Depuis mi-décembre, près de 145 000 Sud-soudanais ont fui les combats pour se réfugier en Éthiopie, dans la région de Gambela. Ils sont 382 000 à avoir quitté le Soudan du Sud pour rejoindre les camps de réfugiés installés à la hâte dans les pays frontaliers.

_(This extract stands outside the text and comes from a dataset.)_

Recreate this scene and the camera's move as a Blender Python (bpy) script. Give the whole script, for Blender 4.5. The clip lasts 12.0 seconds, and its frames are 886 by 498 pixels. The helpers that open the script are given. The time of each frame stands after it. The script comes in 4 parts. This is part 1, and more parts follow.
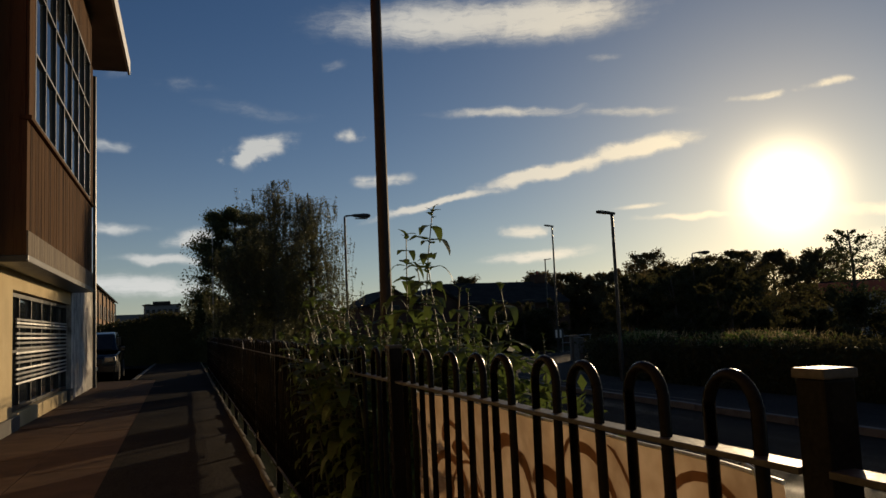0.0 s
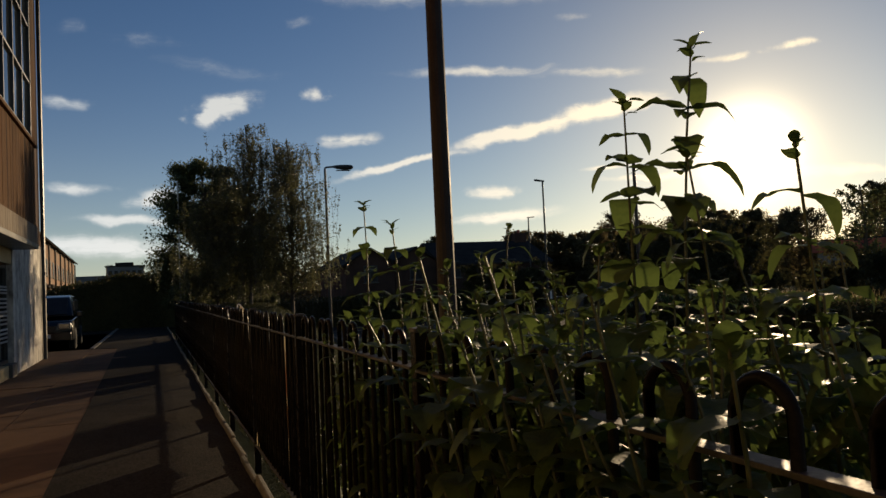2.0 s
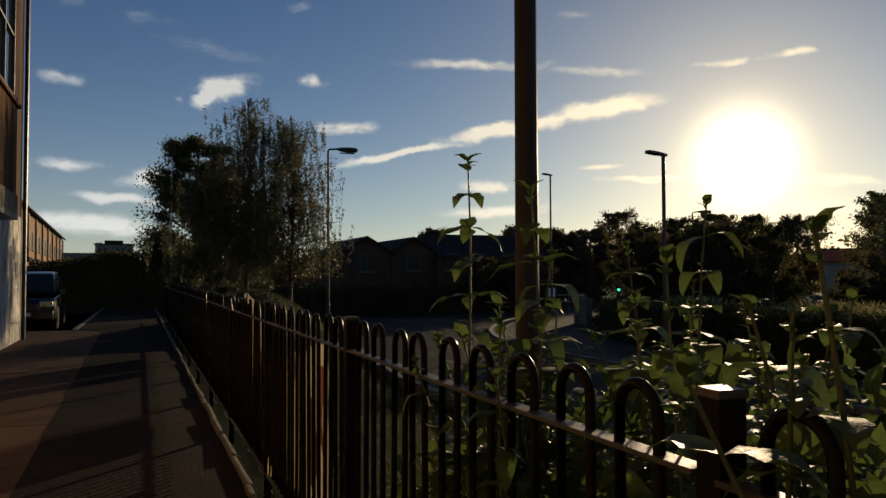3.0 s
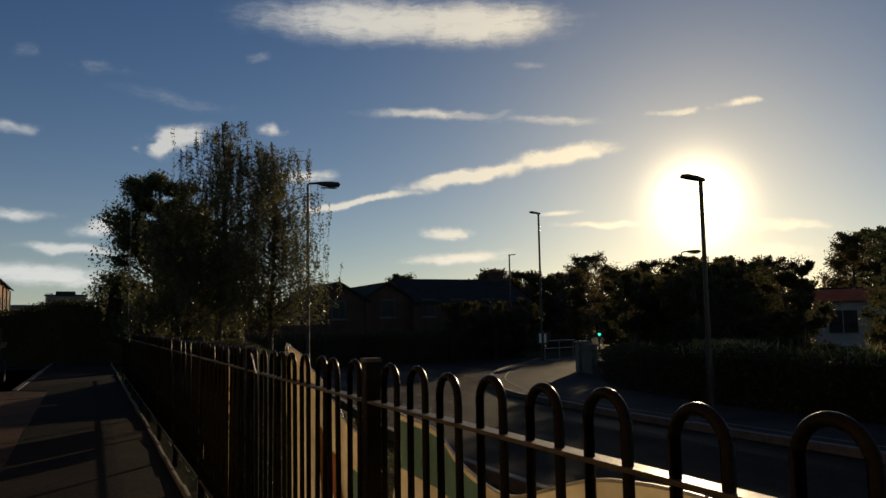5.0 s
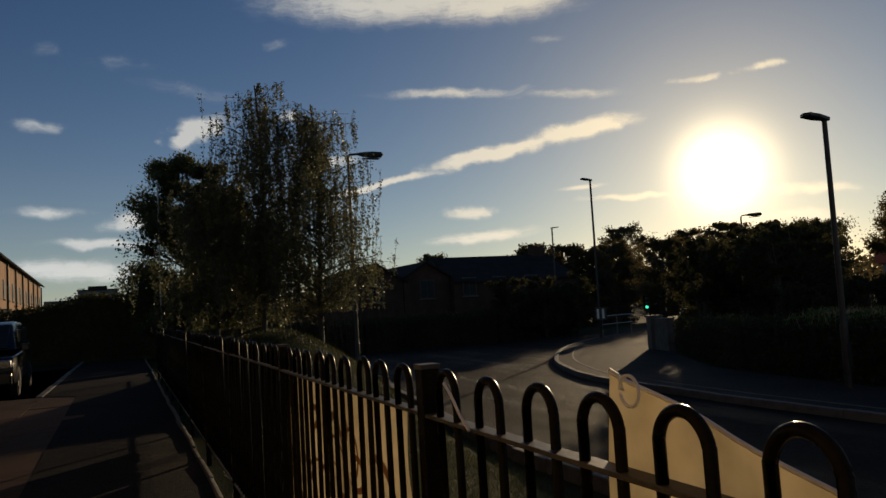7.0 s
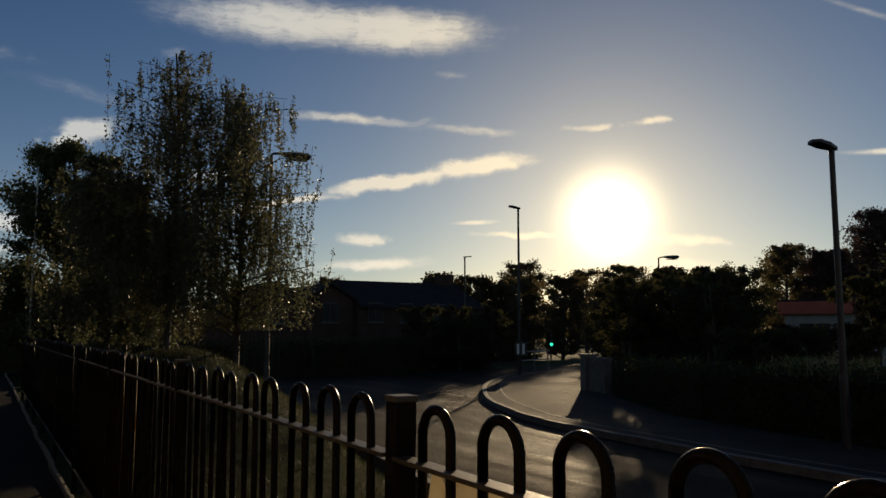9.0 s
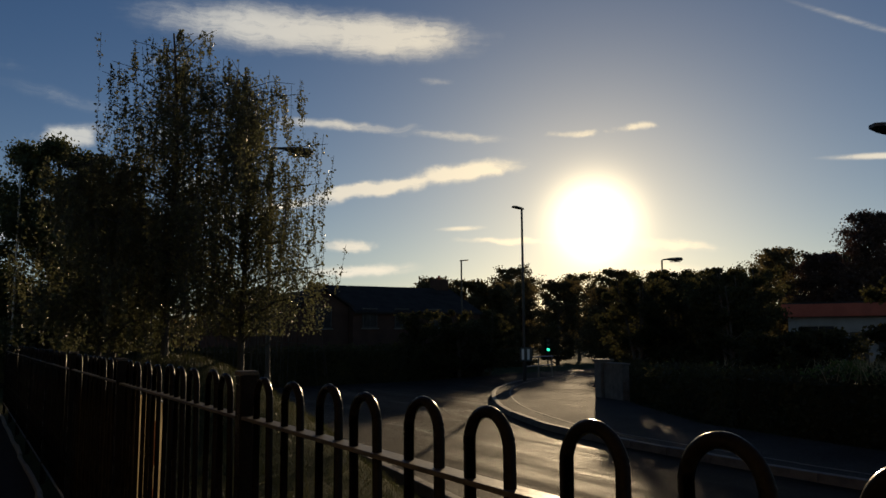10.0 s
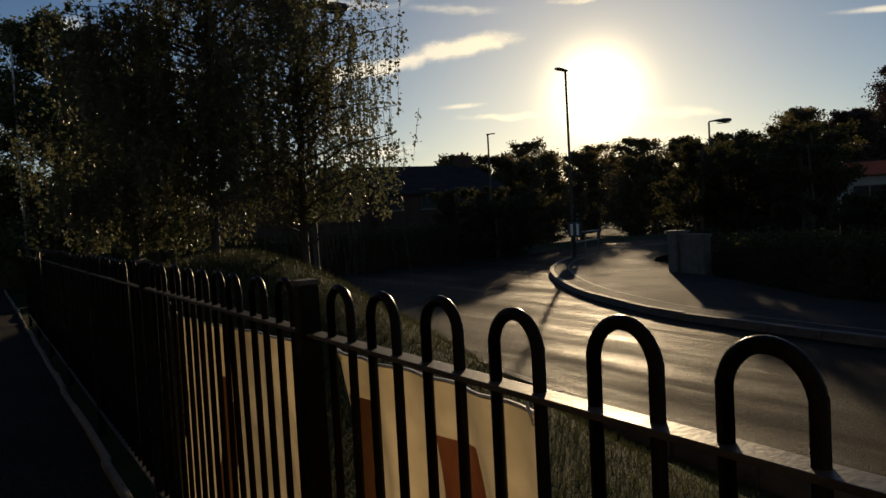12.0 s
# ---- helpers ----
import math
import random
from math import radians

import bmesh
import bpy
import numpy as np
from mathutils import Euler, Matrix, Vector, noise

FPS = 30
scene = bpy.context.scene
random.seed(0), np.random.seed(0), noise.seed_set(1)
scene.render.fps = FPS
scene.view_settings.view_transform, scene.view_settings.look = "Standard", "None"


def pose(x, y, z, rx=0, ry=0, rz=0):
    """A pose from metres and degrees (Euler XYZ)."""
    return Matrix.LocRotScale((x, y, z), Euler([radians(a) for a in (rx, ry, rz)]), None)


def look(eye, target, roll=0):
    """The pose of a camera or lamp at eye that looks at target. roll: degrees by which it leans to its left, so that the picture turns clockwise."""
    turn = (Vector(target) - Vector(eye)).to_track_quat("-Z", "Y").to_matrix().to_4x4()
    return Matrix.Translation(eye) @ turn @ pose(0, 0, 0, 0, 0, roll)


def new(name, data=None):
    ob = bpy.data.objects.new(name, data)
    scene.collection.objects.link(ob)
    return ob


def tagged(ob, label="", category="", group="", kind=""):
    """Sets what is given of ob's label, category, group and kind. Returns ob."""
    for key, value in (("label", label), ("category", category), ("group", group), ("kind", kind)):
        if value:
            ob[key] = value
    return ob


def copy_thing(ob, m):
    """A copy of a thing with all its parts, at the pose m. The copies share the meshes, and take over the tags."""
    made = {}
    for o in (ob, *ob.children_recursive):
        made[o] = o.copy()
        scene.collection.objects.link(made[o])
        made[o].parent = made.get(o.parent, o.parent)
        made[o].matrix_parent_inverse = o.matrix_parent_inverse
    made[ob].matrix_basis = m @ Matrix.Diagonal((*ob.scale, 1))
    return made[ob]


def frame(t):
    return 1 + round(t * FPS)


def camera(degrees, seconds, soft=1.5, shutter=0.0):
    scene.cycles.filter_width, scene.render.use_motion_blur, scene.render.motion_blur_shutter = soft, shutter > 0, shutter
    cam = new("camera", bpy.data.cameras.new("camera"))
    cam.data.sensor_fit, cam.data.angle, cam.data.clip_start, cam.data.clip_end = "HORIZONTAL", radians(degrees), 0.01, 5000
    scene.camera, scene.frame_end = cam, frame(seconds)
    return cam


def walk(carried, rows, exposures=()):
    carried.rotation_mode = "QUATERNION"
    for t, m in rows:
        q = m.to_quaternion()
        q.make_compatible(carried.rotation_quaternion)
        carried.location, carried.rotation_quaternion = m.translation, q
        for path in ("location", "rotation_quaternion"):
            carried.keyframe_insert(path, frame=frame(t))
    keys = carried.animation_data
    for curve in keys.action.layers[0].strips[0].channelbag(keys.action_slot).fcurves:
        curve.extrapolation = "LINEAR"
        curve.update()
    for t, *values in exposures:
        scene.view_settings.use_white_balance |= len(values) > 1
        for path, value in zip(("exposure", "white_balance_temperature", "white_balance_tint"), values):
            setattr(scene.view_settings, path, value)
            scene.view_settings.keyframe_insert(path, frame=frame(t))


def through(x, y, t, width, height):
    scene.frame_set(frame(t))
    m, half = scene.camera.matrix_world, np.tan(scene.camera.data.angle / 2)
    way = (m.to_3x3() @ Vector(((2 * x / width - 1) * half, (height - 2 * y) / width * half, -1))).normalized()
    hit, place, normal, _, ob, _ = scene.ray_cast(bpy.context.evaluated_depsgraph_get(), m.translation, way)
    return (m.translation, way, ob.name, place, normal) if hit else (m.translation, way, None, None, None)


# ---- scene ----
cam = camera(59.8, 12.0)
PATH = [
    (0.0, -0.025, 0.313, 1.452, -18.35, 5.63, 2.50),
    (0.5, -0.071, 0.976, 1.455, -18.57, 5.38, 1.09),
    (1.0, -0.057, 1.661, 1.457, -19.82, 5.93, 2.24),
    (1.5, -0.027, 2.443, 1.496, -17.04, 3.56, 2.21),
    (2.0, -0.038, 3.077, 1.511, -20.78, 2.60, 2.69),
    (2.5, -0.033, 3.825, 1.548, -20.39, 1.47, -0.04),
    (4.5, -0.090, 6.559, 1.501, -25.86, 4.96, 3.16),
    (5.0, -0.083, 7.327, 1.493, -24.41, 5.49, 1.01),
    (5.5, -0.057, 7.851, 1.483, -26.53, 5.06, 2.50),
    (6.0, 0.008, 8.564, 1.495, -26.54, 4.93, -0.37),
    (6.5, -0.015, 9.193, 1.513, -27.08, 4.51, 0.52),
    (7.0, 0.000, 9.938, 1.541, -22.38, 4.06, 3.35),
    (7.5, -0.035, 10.563, 1.548, -26.95, 1.98, 1.61),
    (9.5, -0.023, 13.261, 1.501, -30.89, 6.60, 0.26),
    (10.0, 0.021, 13.927, 1.486, -31.74, 6.39, 0.41),
    (10.5, 0.038, 14.626, 1.520, -37.02, 6.10, -0.79),
    (11.0, 0.083, 15.335, 1.505, -38.63, 2.17, -0.36),
    (11.5, 0.050, 15.956, 1.503, -32.88, 1.08, 1.85),
    (12.0, 0.069, 16.636, 1.515, -31.30, -2.51, 3.22),
]
walk(cam, [(t, pose(x, y, z, 90 + pitch, roll, yaw)) for t, x, y, z, yaw, pitch, roll in PATH],
     [(0.0, -0.05), (1.0, 0.0), (2.0, 0.28), (2.5, 0.22), (4.5, 0.05), (5.5, 0.0), (7.0, -0.08), (9.5, 0.0), (11.0, 0.05), (12.0, 0.15)])

# ---- sky, sun, exposure ----
SUN_AZ, SUN_EL = 43.0, 8.2
world = bpy.data.worlds.new("sky")
scene.world = world
world.use_nodes = True
SKY_STRENGTH = 0.062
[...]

Nyaguni ne sait pas son âge. Elle se souvient très bien du jour où elle est arrivée en Ethiopie, au camp de réfugiés de Leitchor, en Janvier. Nasir, sa ville d’origine au Soudan du Sud, lui semble désormais bien lointaine. Dans la pénombre de son tukul, dont le toit en paille percé laisse passer la lumière du jour, elle raconte son départ précipité du Soudan du Sud. Dix jours de marche jusqu’à Matar, à la frontière éthiopienne, puis dix jours encore pour rejoindre Leitchor. A l’époque, le camp n’avait pas encore atteint sa capacité d’accueil maximale. Aujourd’hui, entre 30 000 et 47 000 personnes s’entassent sous les tentes de l’UNHCR et dans des abris de bois et de terre cuite. Nyaguni et ses trois enfants ont fui le Soudan du Sud quelques semaines après le début des affrontements entre les partisans du président Salva Kir et ceux de son ancien vice-président, Riek Machar, limogé du gouvernement en juillet 2013. Comme la plupart des réfugiés sud-soudanais, elle a laissé à Nasir une partie de sa famille, et son mari.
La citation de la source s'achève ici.